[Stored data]
■ ■ ■

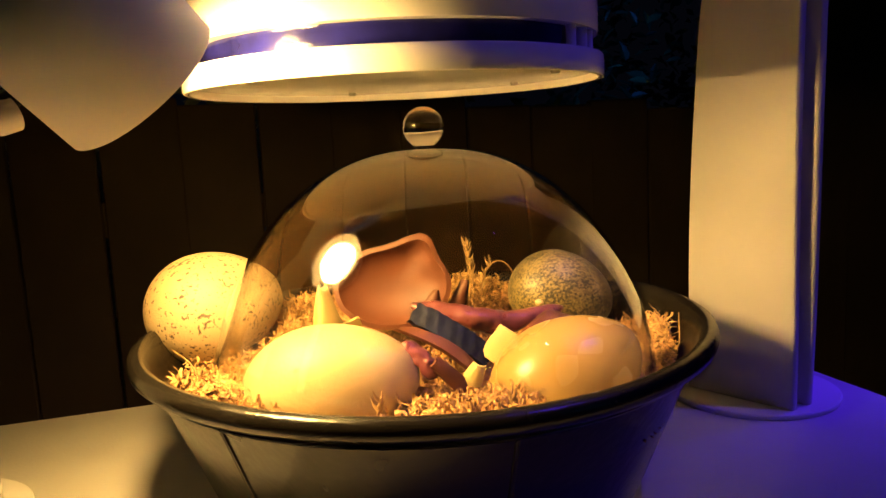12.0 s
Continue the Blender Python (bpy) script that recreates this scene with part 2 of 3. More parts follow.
def box(bm, x0, x1, y0, y1, z0, z1, bevel=0.0, seg=2):
    m = Matrix.LocRotScale(((x0 + x1) / 2, (y0 + y1) / 2, (z0 + z1) / 2), None, (x1 - x0, y1 - y0, z1 - z0))
    got = bmesh.ops.create_cube(bm, size=1, matrix=m)
    if bevel:
        edges = list({e for v in got["verts"] for e in v.link_edges})
        bmesh.ops.bevel(bm, geom=edges, offset=bevel, segments=seg, affect="EDGES", profile=0.5)
    return bm


def lathe(bm, profile, m=None, seg=96, closed=False):
    """Turns (radius, height) pairs round the z axis of m."""
    m = m or Matrix.Identity(4)
    rings = []
    for r, z in profile:
        if r < 1e-6:
            rings.append([bm.verts.new(m @ Vector((0, 0, z)))])
        else:
            rings.append([bm.verts.new(m @ Vector((r * math.cos(2 * math.pi * i / seg), r * math.sin(2 * math.pi * i / seg), z))) for i in range(seg)])
    pairs = list(zip(rings, rings[1:])) + ([(rings[-1], rings[0])] if closed else [])
    for a, b in pairs:
        for i in range(seg):
            j = (i + 1) % seg
            if len(a) == 1 and len(b) == 1:
                continue
            if len(a) == 1:
                bm.faces.new((a[0], b[i], b[j]))
            elif len(b) == 1:
                bm.faces.new((a[i], b[0], a[j]))
            else:
                bm.faces.new((a[i], b[i], b[j], a[j]))
    return bm


def tube(bm, points, radius, seg=8, taper=1.0):
    """A round bar along points."""
    pts = [Vector(p) for p in points]
    rings = []
    for i, p in enumerate(pts):
        d = (pts[min(i + 1, len(pts) - 1)] - pts[max(i - 1, 0)]).normalized()
        u = d.orthogonal().normalized() if i == 0 else (u - d * u.dot(d)).normalized()
        v = d.cross(u)
        r = radius * (1 + (taper - 1) * i / (len(pts) - 1))
        rings.append([bm.verts.new(p + r * (math.cos(2 * math.pi * k / seg) * u + math.sin(2 * math.pi * k / seg) * v)) for k in range(seg)])
    for a, b in zip(rings, rings[1:]):
        for k in range(seg):
            bm.faces.new((a[k], a[(k + 1) % seg], b[(k + 1) % seg], b[k]))
    bm.faces.new(rings[0][::-1])
    bm.faces.new(rings[-1])
    return bm


def prism(bm, outline, to_a, to_b):
    """A slab between two copies of a flat outline."""
    a = [bm.verts.new(to_a(*p)) for p in outline]
    b = [bm.verts.new(to_b(*p)) for p in outline]
    bm.faces.new(a[::-1])
    bm.faces.new(b)
    for i in range(len(a)):
        j = (i + 1) % len(a)
        bm.faces.new((a[i], a[j], b[j], b[i]))
    return bm


# ---- ground, fence and hedge ----
bm = bmesh.new()
bmesh.ops.create_grid(bm, x_segments=8, y_segments=8, size=60)
tagged(part("ground", bm, EARTH, None), "dark paved ground at night", "ground", kind="structure")

# hedge behind the fence: leaves on short twigs
rnd = random.Random(4)


def leaves(count, centre, size, leaf):
    verts, faces = [], []
    for _ in range(count):
        c = Vector([centre[i] + size[i] * rnd.uniform(-1, 1) for i in range(3)])
        c.z += 0.25 * noise.noise(c * 2.2)
        rot = Euler((rnd.uniform(-1.2, 1.2), rnd.uniform(-1.2, 1.2), rnd.uniform(0, 6.28))).to_matrix()
        s = leaf * rnd.uniform(0.6, 1.4)
        k = len(verts)
        for p in ((0, -1, 0), (0.38, -0.2, 0.12), (0.3, 0.4, 0.1), (0, 1, -0.1), (-0.3, 0.4, 0.1), (-0.38, -0.2, 0.12), (0, 0.1, -0.02)):
            verts.append(c + rot @ Vector(p) * s)
        faces += [(k, k + 1, k + 6), (k + 1, k + 2, k + 6), (k + 2, k + 3, k + 6), (k + 3, k + 4, k + 6), (k + 4, k + 5, k + 6), (k + 5, k, k + 6)]
    me = bpy.data.meshes.new("hedge")
    me.from_pydata(verts, [], faces)
    me.materials.append(LEAF)
    return me


hedge = new("hedge", leaves(15000, (0.9, 2.55, 1.35), (2.7, 0.45, 1.35), 0.034))
tagged(hedge, "dense dark garden foliage caught by blue light", "foliage", kind="stuff")
shrub = new("shrub", leaves(4200, (2.12, 1.95, 1.25), (0.34, 0.20, 1.05), 0.026))
tagged(shrub, "leafy shrub with leaves lit cyan", "shrub", kind="stuff")

# ---- the table ----
TZ = 0.90
table = thing("display_table", (0.197, 0.66, 0), "white laminate display table, matt and slightly scuffed", "table")
bm = box(bmesh.new(), -0.42, 0.731, 0.22, 1.026, TZ - 0.035, TZ, 0.003)
part("tabletop", bm, TABLE, table)
for x in (-0.38, 0.69):
    for y in (0.26, 0.985):
        part("leg", box(bmesh.new(), x - 0.025, x + 0.025, y - 0.025, y + 0.025, 0.0, TZ - 0.035, 0.002), SATIN, table)

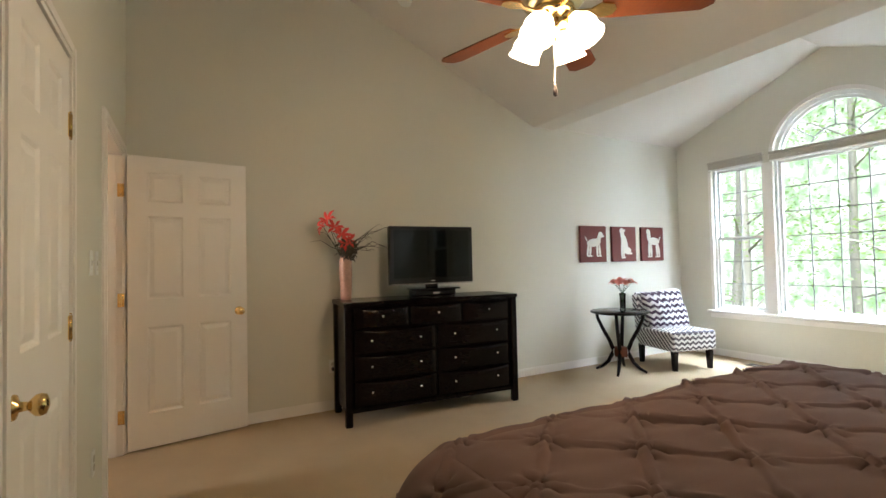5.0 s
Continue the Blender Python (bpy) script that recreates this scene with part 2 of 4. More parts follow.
# Greens, haze and white sky emit, so brightness is in the colour.
M_BACK = ramped("glowing_woods_sheet", [(0.34, (0.30, 0.46, 0.25)), (0.47, (0.50, 0.69, 0.44)), (0.56, (0.76, 0.90, 0.74)), (0.66, (1.0, 1.0, 1.0))], 2.4, 10, 1.0, (1, 1, 0.8), emit=1.1)

# ---- mesh helpers ----


def bx(bm, x0, x1, y0, y1, z0, z1, bevel=0.0, seg=1):
    m = Matrix.Translation(((x0 + x1) / 2, (y0 + y1) / 2, (z0 + z1) / 2)) @ Matrix.Diagonal((abs(x1 - x0), abs(y1 - y0), abs(z1 - z0), 1))
    vs = bmesh.ops.create_cube(bm, size=1, matrix=m)["verts"]
    if bevel:
        es = list({e for v in vs for e in v.link_edges})
        bmesh.ops.bevel(bm, geom=es, offset=bevel, segments=seg, affect="EDGES", profile=0.6)
    return bm


def box(*a, **k):
    return bx(bmesh.new(), *a, **k)


def prism(bm, pts, axis, a0, a1):
    """A polygon drawn across an axis and carried along it. x: points are (y, z); y: (x, z); z: (x, y)."""
    def at(p, a):
        return {"x": (a, p[0], p[1]), "y": (p[0], a, p[1]), "z": (p[0], p[1], a)}[axis]
    lo, hi = [bm.verts.new(at(p, a0)) for p in pts], [bm.verts.new(at(p, a1)) for p in pts]
    fs = [bm.faces.new(lo), bm.faces.new(hi[::-1])]
    for i in range(len(pts)):
        j = (i + 1) % len(pts)
        fs.append(bm.faces.new((lo[j], lo[i], hi[i], hi[j])))
    bmesh.ops.recalc_face_normals(bm, faces=fs)
    return bm


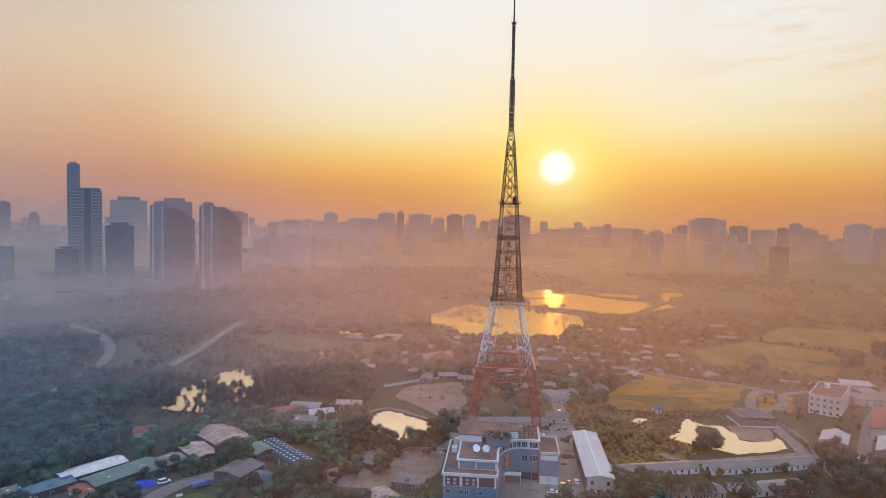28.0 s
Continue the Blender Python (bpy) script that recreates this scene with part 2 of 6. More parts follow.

■ ■ ■

Goal => Reproduce every entry word for word, but skip any pictures.

In response =>
12.0 s
Continue the Blender Python (bpy) script that recreates this scene with part 2 of 3. More parts follow.
def box(bm, x0, x1, y0, y1, z0, z1, bevel=0.0, seg=2):
    m = Matrix.LocRotScale(((x0 + x1) / 2, (y0 + y1) / 2, (z0 + z1) / 2), None, (x1 - x0, y1 - y0, z1 - z0))
    got = bmesh.ops.create_cube(bm, size=1, matrix=m)
    if bevel:
        edges = list({e for v in got["verts"] for e in v.link_edges})
        bmesh.ops.bevel(bm, geom=edges, offset=bevel, segments=seg, affect="EDGES", profile=0.5)
    return bm


def lathe(bm, profile, m=None, seg=96, closed=False):
    """Turns (radius, height) pairs round the z axis of m."""
    m = m or Matrix.Identity(4)
    rings = []
    for r, z in profile:
        if r < 1e-6:
            rings.append([bm.verts.new(m @ Vector((0, 0, z)))])
        else:
            rings.append([bm.verts.new(m @ Vector((r * math.cos(2 * math.pi * i / seg), r * math.sin(2 * math.pi * i / seg), z))) for i in range(seg)])
    pairs = list(zip(rings, rings[1:])) + ([(rings[-1], rings[0])] if closed else [])
    for a, b in pairs:
        for i in range(seg):
            j = (i + 1) % seg
            if len(a) == 1 and len(b) == 1:
                continue
            if len(a) == 1:
                bm.faces.new((a[0], b[i], b[j]))
            elif len(b) == 1:
                bm.faces.new((a[i], b[0], a[j]))
            else:
                bm.faces.new((a[i], b[i], b[j], a[j]))
    return bm


def tube(bm, points, radius, seg=8, taper=1.0):
    """A round bar along points."""
    pts = [Vector(p) for p in points]
    rings = []
    for i, p in enumerate(pts):
        d = (pts[min(i + 1, len(pts) - 1)] - pts[max(i - 1, 0)]).normalized()
        u = d.orthogonal().normalized() if i == 0 else (u - d * u.dot(d)).normalized()
        v = d.cross(u)
        r = radius * (1 + (taper - 1) * i / (len(pts) - 1))
        rings.append([bm.verts.new(p + r * (math.cos(2 * math.pi * k / seg) * u + math.sin(2 * math.pi * k / seg) * v)) for k in range(seg)])
    for a, b in zip(rings, rings[1:]):
        for k in range(seg):
            bm.faces.new((a[k], a[(k + 1) % seg], b[(k + 1) % seg], b[k]))
    bm.faces.new(rings[0][::-1])
    bm.faces.new(rings[-1])
    return bm


def prism(bm, outline, to_a, to_b):
    """A slab between two copies of a flat outline."""
    a = [bm.verts.new(to_a(*p)) for p in outline]
    b = [bm.verts.new(to_b(*p)) for p in outline]
    bm.faces.new(a[::-1])
    bm.faces.new(b)
    for i in range(len(a)):
        j = (i + 1) % len(a)
        bm.faces.new((a[i], a[j], b[j], b[i]))
    return bm


# ---- ground, fence and hedge ----
bm = bmesh.new()
bmesh.ops.create_grid(bm, x_segments=8, y_segments=8, size=60)
tagged(part("ground", bm, EARTH, None), "dark paved ground at night", "ground", kind="structure")

# hedge behind the fence: leaves on short twigs
rnd = random.Random(4)


def leaves(count, centre, size, leaf):
    verts, faces = [], []
    for _ in range(count):
        c = Vector([centre[i] + size[i] * rnd.uniform(-1, 1) for i in range(3)])
        c.z += 0.25 * noise.noise(c * 2.2)
        rot = Euler((rnd.uniform(-1.2, 1.2), rnd.uniform(-1.2, 1.2), rnd.uniform(0, 6.28))).to_matrix()
        s = leaf * rnd.uniform(0.6, 1.4)
        k = len(verts)
        for p in ((0, -1, 0), (0.38, -0.2, 0.12), (0.3, 0.4, 0.1), (0, 1, -0.1), (-0.3, 0.4, 0.1), (-0.38, -0.2, 0.12), (0, 0.1, -0.02)):
            verts.append(c + rot @ Vector(p) * s)
        faces += [(k, k + 1, k + 6), (k + 1, k + 2, k + 6), (k + 2, k + 3, k + 6), (k + 3, k + 4, k + 6), (k + 4, k + 5, k + 6), (k + 5, k, k + 6)]
    me = bpy.data.meshes.new("hedge")
    me.from_pydata(verts, [], faces)
    me.materials.append(LEAF)
    return me


hedge = new("hedge", leaves(15000, (0.9, 2.55, 1.35), (2.7, 0.45, 1.35), 0.034))
tagged(hedge, "dense dark garden foliage caught by blue light", "foliage", kind="stuff")
shrub = new("shrub", leaves(4200, (2.12, 1.95, 1.25), (0.34, 0.20, 1.05), 0.026))
tagged(shrub, "leafy shrub with leaves lit cyan", "shrub", kind="stuff")

# ---- the table ----
TZ = 0.90
table = thing("display_table", (0.197, 0.66, 0), "white laminate display table, matt and slightly scuffed", "table")
bm = box(bmesh.new(), -0.42, 0.731, 0.22, 1.026, TZ - 0.035, TZ, 0.003)
part("tabletop", bm, TABLE, table)
for x in (-0.38, 0.69):
    for y in (0.26, 0.985):
        part("leg", box(bmesh.new(), x - 0.025, x + 0.025, y - 0.025, y + 0.025, 0.0, TZ - 0.035, 0.002), SATIN, table)

5.0 s
Continue the Blender Python (bpy) script that recreates this scene with part 2 of 4. More parts follow.
# Greens, haze and white sky emit, so brightness is in the colour.
M_BACK = ramped("glowing_woods_sheet", [(0.34, (0.30, 0.46, 0.25)), (0.47, (0.50, 0.69, 0.44)), (0.56, (0.76, 0.90, 0.74)), (0.66, (1.0, 1.0, 1.0))], 2.4, 10, 1.0, (1, 1, 0.8), emit=1.1)

# ---- mesh helpers ----


def bx(bm, x0, x1, y0, y1, z0, z1, bevel=0.0, seg=1):
    m = Matrix.Translation(((x0 + x1) / 2, (y0 + y1) / 2, (z0 + z1) / 2)) @ Matrix.Diagonal((abs(x1 - x0), abs(y1 - y0), abs(z1 - z0), 1))
    vs = bmesh.ops.create_cube(bm, size=1, matrix=m)["verts"]
    if bevel:
        es = list({e for v in vs for e in v.link_edges})
        bmesh.ops.bevel(bm, geom=es, offset=bevel, segments=seg, affect="EDGES", profile=0.6)
    return bm


def box(*a, **k):
    return bx(bmesh.new(), *a, **k)


def prism(bm, pts, axis, a0, a1):
    """A polygon drawn across an axis and carried along it. x: points are (y, z); y: (x, z); z: (x, y)."""
    def at(p, a):
        return {"x": (a, p[0], p[1]), "y": (p[0], a, p[1]), "z": (p[0], p[1], a)}[axis]
    lo, hi = [bm.verts.new(at(p, a0)) for p in pts], [bm.verts.new(at(p, a1)) for p in pts]
    fs = [bm.faces.new(lo), bm.faces.new(hi[::-1])]
    for i in range(len(pts)):
        j = (i + 1) % len(pts)
        fs.append(bm.faces.new((lo[j], lo[i], hi[i], hi[j])))
    bmesh.ops.recalc_face_normals(bm, faces=fs)
    return bm


28.0 s
Continue the Blender Python (bpy) script that recreates this scene with part 2 of 6. More parts follow.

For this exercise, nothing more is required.